Running a simple ansible -m debug on an inventory subset containing around 600 hosts and 600 groups, standard ansible took around 50s to parse the inventory, whilst my script took around 5s.
The issue at hand is how the parsing in vars_plugins works. (Vars_plugins basically means parsing group_vars and host_vars - as I’m not aware of any other implementations.)
Whilst the groups_vars.py plugin has probably the most work to parse group_vars files, the way it is now implemented, the plugin gets called for every host in the inventory and will parse all files again and again (which makes me think of why the “_meta: hostvars” key was implemented in the script plugin api.)
Previously, I tried implementing caching of the group parsed data in that plugin, but as this gets called as inventory.get_variables(host) from runner(), which forks into several processes, this caching doesn’t do any real good.
Actually, what seems a bit weird now I look at it, is that the group_vars plugin makes it’s own logic on variable precedence and yield vars per host only.
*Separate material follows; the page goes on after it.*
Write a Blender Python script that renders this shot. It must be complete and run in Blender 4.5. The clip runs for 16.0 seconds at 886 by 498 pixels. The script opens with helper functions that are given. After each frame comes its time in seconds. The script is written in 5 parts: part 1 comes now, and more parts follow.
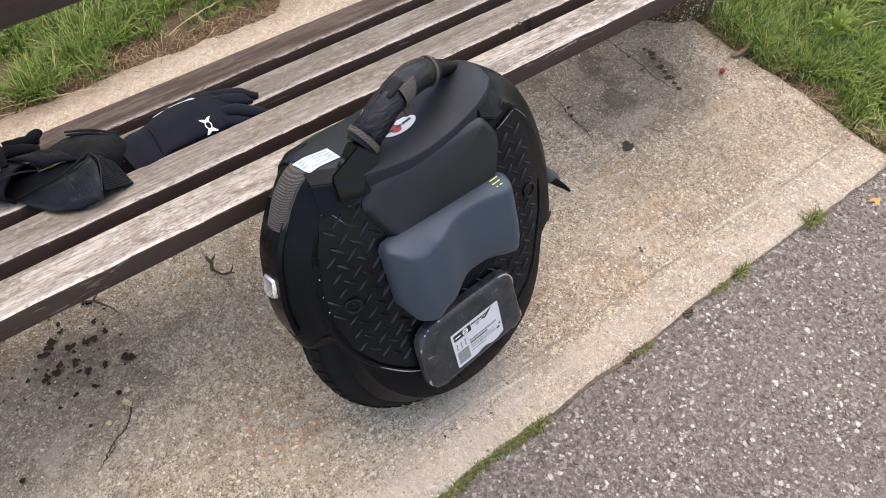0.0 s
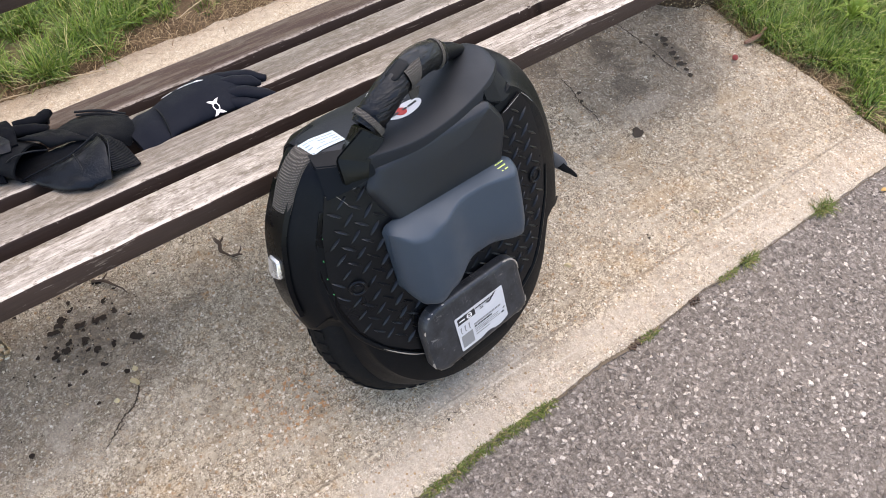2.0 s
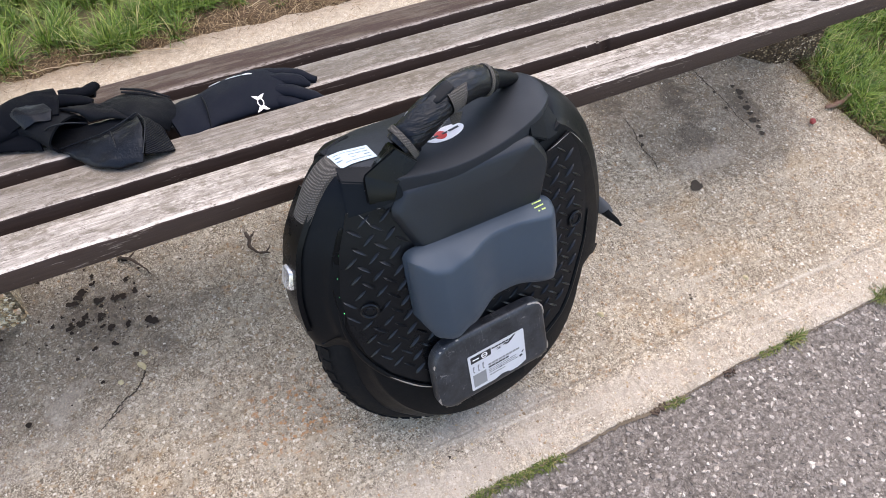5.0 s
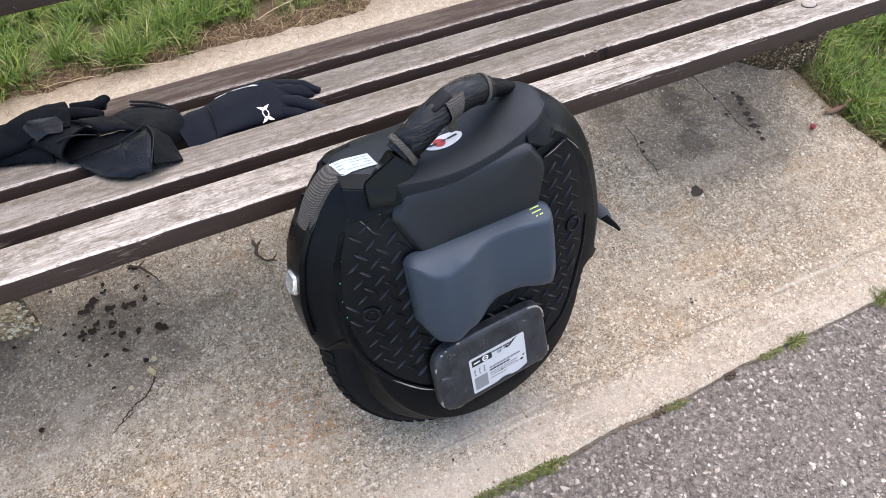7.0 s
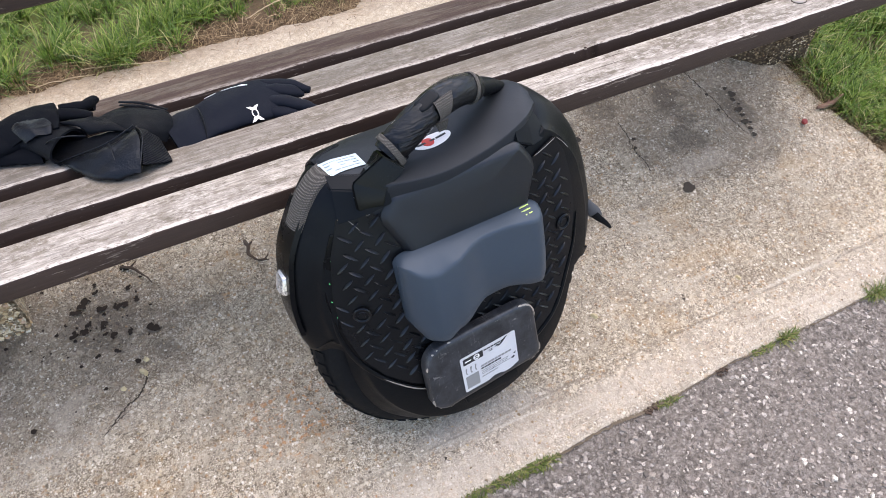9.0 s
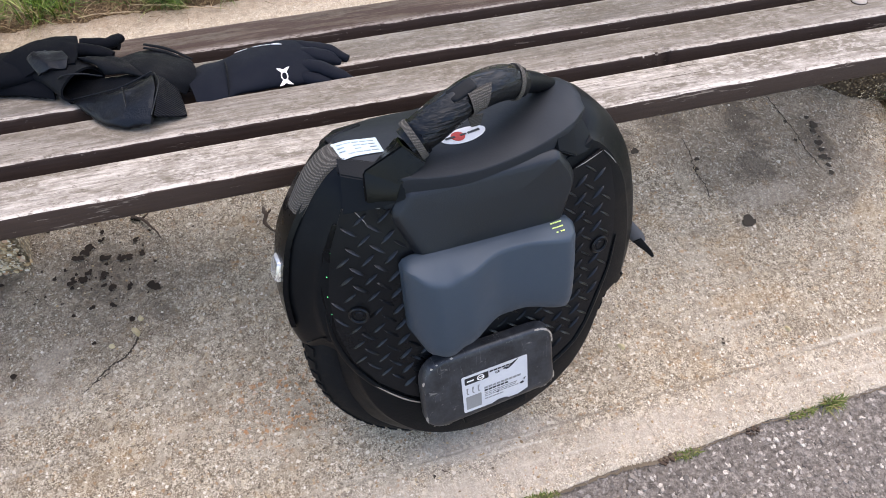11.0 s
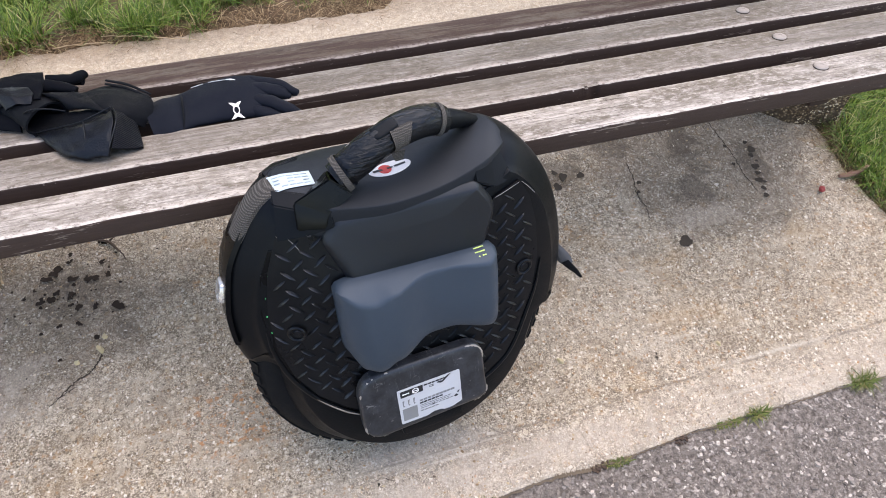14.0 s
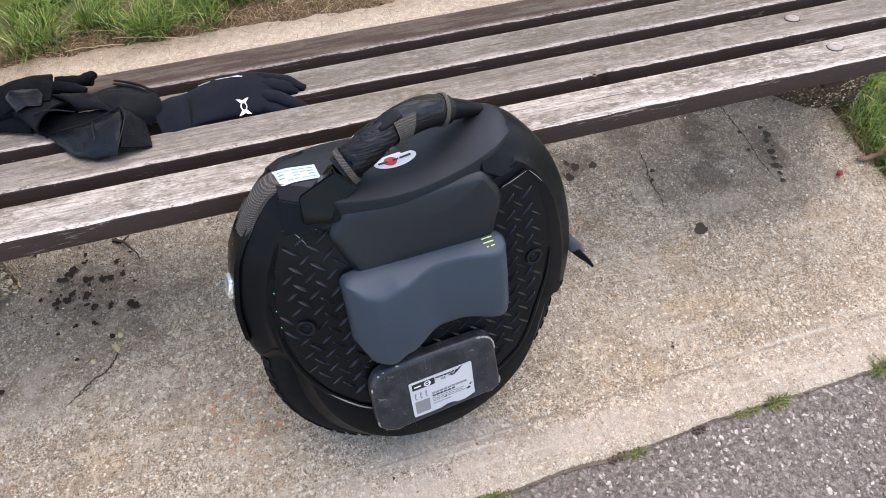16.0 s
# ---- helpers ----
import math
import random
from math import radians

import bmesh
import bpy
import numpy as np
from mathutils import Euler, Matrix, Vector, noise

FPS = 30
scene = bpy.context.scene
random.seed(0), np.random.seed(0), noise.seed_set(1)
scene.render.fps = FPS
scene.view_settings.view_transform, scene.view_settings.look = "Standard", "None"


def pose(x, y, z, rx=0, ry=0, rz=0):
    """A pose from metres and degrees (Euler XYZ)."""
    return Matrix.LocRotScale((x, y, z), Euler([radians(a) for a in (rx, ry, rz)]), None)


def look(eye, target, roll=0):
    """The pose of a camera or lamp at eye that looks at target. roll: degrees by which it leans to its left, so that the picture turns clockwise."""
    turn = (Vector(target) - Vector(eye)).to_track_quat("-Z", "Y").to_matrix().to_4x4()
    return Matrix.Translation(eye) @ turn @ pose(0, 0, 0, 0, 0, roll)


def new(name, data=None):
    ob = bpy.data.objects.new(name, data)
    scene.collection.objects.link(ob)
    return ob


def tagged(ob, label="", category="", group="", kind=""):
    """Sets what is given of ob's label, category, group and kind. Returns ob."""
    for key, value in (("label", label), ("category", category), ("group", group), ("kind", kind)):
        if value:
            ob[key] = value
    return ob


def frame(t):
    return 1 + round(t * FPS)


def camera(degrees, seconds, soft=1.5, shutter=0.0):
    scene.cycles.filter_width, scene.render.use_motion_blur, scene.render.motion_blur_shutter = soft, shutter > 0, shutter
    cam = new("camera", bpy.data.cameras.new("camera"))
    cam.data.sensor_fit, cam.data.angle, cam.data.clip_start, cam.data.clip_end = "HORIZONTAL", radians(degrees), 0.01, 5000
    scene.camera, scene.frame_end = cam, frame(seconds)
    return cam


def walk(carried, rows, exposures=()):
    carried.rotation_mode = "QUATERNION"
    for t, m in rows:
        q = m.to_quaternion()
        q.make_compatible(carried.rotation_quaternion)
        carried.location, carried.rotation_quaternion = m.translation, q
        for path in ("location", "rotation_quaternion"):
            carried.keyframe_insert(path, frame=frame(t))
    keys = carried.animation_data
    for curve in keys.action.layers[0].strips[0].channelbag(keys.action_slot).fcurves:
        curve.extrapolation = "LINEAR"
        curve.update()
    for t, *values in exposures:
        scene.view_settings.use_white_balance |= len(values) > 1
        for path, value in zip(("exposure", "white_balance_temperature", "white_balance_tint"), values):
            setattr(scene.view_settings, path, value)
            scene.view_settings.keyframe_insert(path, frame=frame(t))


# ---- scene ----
cam = camera(60.0, 16.0, soft=0.9)
# seconds, eye in metres, turn in degrees
ROWS = [
    (0.0, 0.0000, 0.0000, 1.2716, 36.172, -0.436, -34.774),
    (0.5, -0.0023, -0.0013, 1.2700, 35.908, -0.489, -34.687),
    (1.0, 0.0017, -0.0009, 1.2703, 35.798, -0.579, -34.575),
    (1.5, 0.0048, -0.0052, 1.2664, 35.640, -0.766, -34.338),
    (2.0, 0.0074, -0.0112, 1.2707, 35.175, -0.065, -33.631),
    (2.5, 0.0088, -0.0060, 1.2608, 34.711, 0.356, -32.889),
    (3.0, 0.0100, 0.0490, 1.2361, 33.832, 0.046, -32.783),
    (3.5, 0.0049, 0.0839, 1.2243, 34.167, -1.356, -34.990),
    (4.0, 0.0359, 0.0440, 1.2336, 35.245, -2.379, -32.337),
    (4.5, 0.0674, 0.0132, 1.2324, 36.181, -2.560, -25.238),
    (4.7, 0.0693, 0.0165, 1.2366, 35.984, -2.145, -24.579),
    (7.0, 0.0746, -0.0081, 1.2606, 36.637, -0.886, -24.346),
    (7.5, 0.0800, -0.0141, 1.2632, 37.111, -0.760, -24.588),
    (8.0, 0.0789, -0.0117, 1.2618, 37.147, -0.726, -24.671),
    (8.5, 0.0814, -0.0119, 1.2543, 36.992, -0.755, -24.776),
    (8.7, 0.0836, -0.0125, 1.2638, 36.642, -0.692, -24.805),
    (10.8, 0.1247, 0.0629, 1.2120, 35.661, -2.926, -20.509),
    (11.0, 0.1612, 0.0624, 1.1945, 34.517, -2.821, -15.732),
    (11.5, 0.3098, 0.0460, 1.1971, 33.972, -2.094, -2.953),
    (12.0, 0.3130, 0.0412, 1.2270, 32.265, -2.212, -1.625),
    (12.5, 0.2258, 0.0441, 1.2497, 33.614, -2.004, -10.538),
    (13.0, 0.2218, 0.0194, 1.2641, 35.058, -3.539, -15.177),
    (13.5, 0.2281, 0.0116, 1.2667, 35.514, -4.097, -14.987),
    (14.0, 0.2294, 0.0048, 1.2733, 35.592, -3.064, -16.141),
    (14.5, 0.2365, -0.0034, 1.2765, 35.774, -2.021, -16.329),
    (15.0, 0.2401, -0.0066, 1.2798, 36.133, -1.638, -16.575),
    (15.5, 0.2373, -0.0035, 1.2725, 35.666, -1.471, -16.505),
    (16.0, 0.2449, -0.0014, 1.2657, 35.289, -1.154, -16.241),
]
EXPOSURES = [(0.0, 1.73, 8900.0, 19.0), (1.2, 1.80, 8700.0, 18.5), (2.0, 1.86, 8650.0, 18.0), (2.5, 1.81, 8550.0, 18.0), (3.0, 1.79, 8450.0, 18.0), (4.0, 1.72, 8300.0, 18.0), (4.5, 1.82, 8200.0, 18.0), (8.5, 1.86, 8100.0, 17.5), (11.0, 1.78, 8150.0, 18.0), (12.5, 1.74, 8200.0, 18.5), (16.0, 1.77, 8150.0, 18.5)]
walk(cam, [(t, pose(x, y, z, rx, ry, rz)) for t, x, y, z, rx, ry, rz in ROWS], EXPOSURES)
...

Whilst one would expect that e.g. the data from group_vars/all.yml would end up in the vars parameter of Group(‘all’), it now gets directly worked into the vars section of every host, whilst other parts of the inventory (vars section in ini files and vars section in the json from scripts) remain attached to their respective groups, only to have its precedence calculated later in Host.get_variables()
So, there is definitely lots of improvements to make to this code, but not without some changes into core.
From the top of my head, I think a patch would need to:
- at least modify the vars_plugins to return the main group- and host vars, as they are set in the respective files, and let the precedence in the other code parts do it’s job as they already do for other inventory sources
probably something like moving part of that logic from Inventory._get_variables(host) to Inventory._get_group_variables(group) - But also move that logic totally out of runner code, out of those specific methods, and put it 100% into Inventory code, avoiding late parsing in Runner code.
- Eventually - if I dare to ask - I wonder to what degree host/group_vars parsing should remain in a plugin infrastructure, given it’s importance, it’s specifics, and also being the place where vault is implemented.
Does anyone know of any other vars_plugin implementations that justify keeping vars_plugins? Not that I would recommend to abolish that of course, but i would seriously consider to implement host/group vars into core, and not as a plugin.
Thoughts?
Serge